The texts of these magnificent song cycles are wrenching. The range of romantic feeling is specific but universal. And the songs are crafted with such care that every morsel of feeling has both word and melody to transform the linear text into transportive emotion, the way certain chemicals will breach the blood-brain barrier and enter our consciousness more directly than more remote substances ever could. Through them, Schubert helps us mainline the passions of suffering and lovelorn youth, and the Schreier/Schiff pair is the premier pusher, needle, and plunger all in one.

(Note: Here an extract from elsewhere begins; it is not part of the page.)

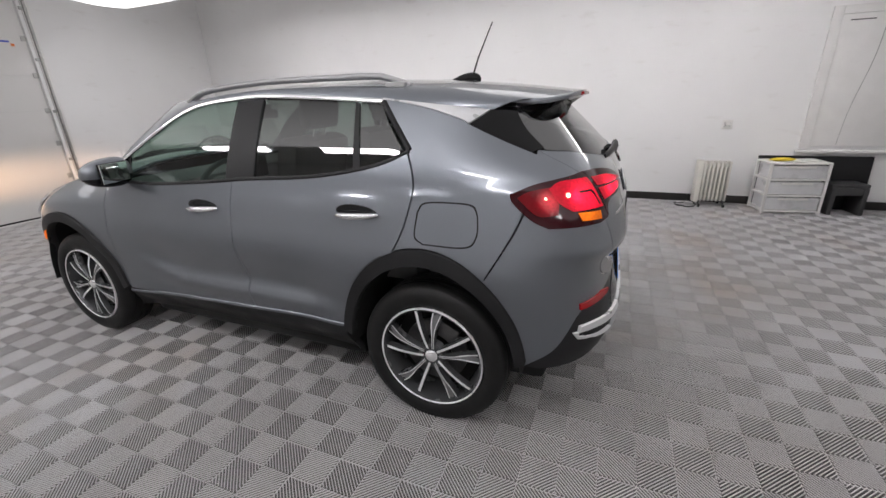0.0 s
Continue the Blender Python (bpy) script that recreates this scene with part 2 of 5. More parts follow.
canopy_ob = canopy()
for x in (-2.2, 2.2):
    for y in (-4.3, 0.2, 4.7):
        part("canopy_cord", rod((x, y, 2.93), (x, y, CEIL), 0.004, 6), WHITE_PLASTIC, canopy_ob)

LAMP_HEIGHT = 3.12


def strip_lamp(x, y, group):
    lamp = thing("ceiling_lamp", "long white strip lamp hung beside the cloth, lit", "lamp", group, place=pose(x, y, LAMP_HEIGHT))
    trough = bmesh.new()
    add_box(trough, (-0.095, -0.62, 0.03), (0.095, 0.62, 0.07), 0.006)
    for s in (-1, 1):
        add_box(trough, (min(s * 0.095, s * 0.086), -0.62, 0.0), (max(s * 0.095, s * 0.086), 0.62, 0.03))
    part("housing", trough, ALUMINIUM, lamp)
    part("diffuser", box((-0.08, -0.60, 0.008), (0.08, 0.60, 0.029), 0.006), TUBE, lamp, "lit white cover")
    for end in (-0.5, 0.5):
        part("hanger", rod((0, end, 0.07), (0, end, CEIL - LAMP_HEIGHT), 0.004, 6), WHITE_PLASTIC, lamp)
    return lamp


for x in (-2.76, 2.76):
    for y in (-3.4, -1.3, 0.8, 2.9):
        strip_lamp(x, y, "strip lamps along the walls")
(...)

Do your own experiments and try to find a more carefully prepared rendering. And if you find one, please send it my way. Back at HMV, each cycle was its own disc at $20 a pop, but now the three great cycles stream gratis on Spotify. Download a translation, and you will have endless hours to unpack the beauty and specificity of these art works. (You might even be able to suspend your Netflix for the month while you transport to another time to experience the same stalker themes of "You" without the gory pandering.)
So perfectly crafted and cared for are these recordings, that I have to say if you are an "accompanist" and have performed these works in the approved, good-enough conservatory style, you have essentially robbed your audience of 60% of the music you promised them. They wouldn't know what they were missing, like 90% of earnest but misguided classical music fans, but if they did (like the 90% who don't understand our banking system), they would openly revolt at the theft and artistic depravation you subjected them to.
Like I said, I have no idea who would give even half a shit about this stuff. But re-listening to these recordings today, I was reminded of just how marvelous - and just how rare - this kind of artistic dedication is to these classics to which we owe our entire musical inheritance.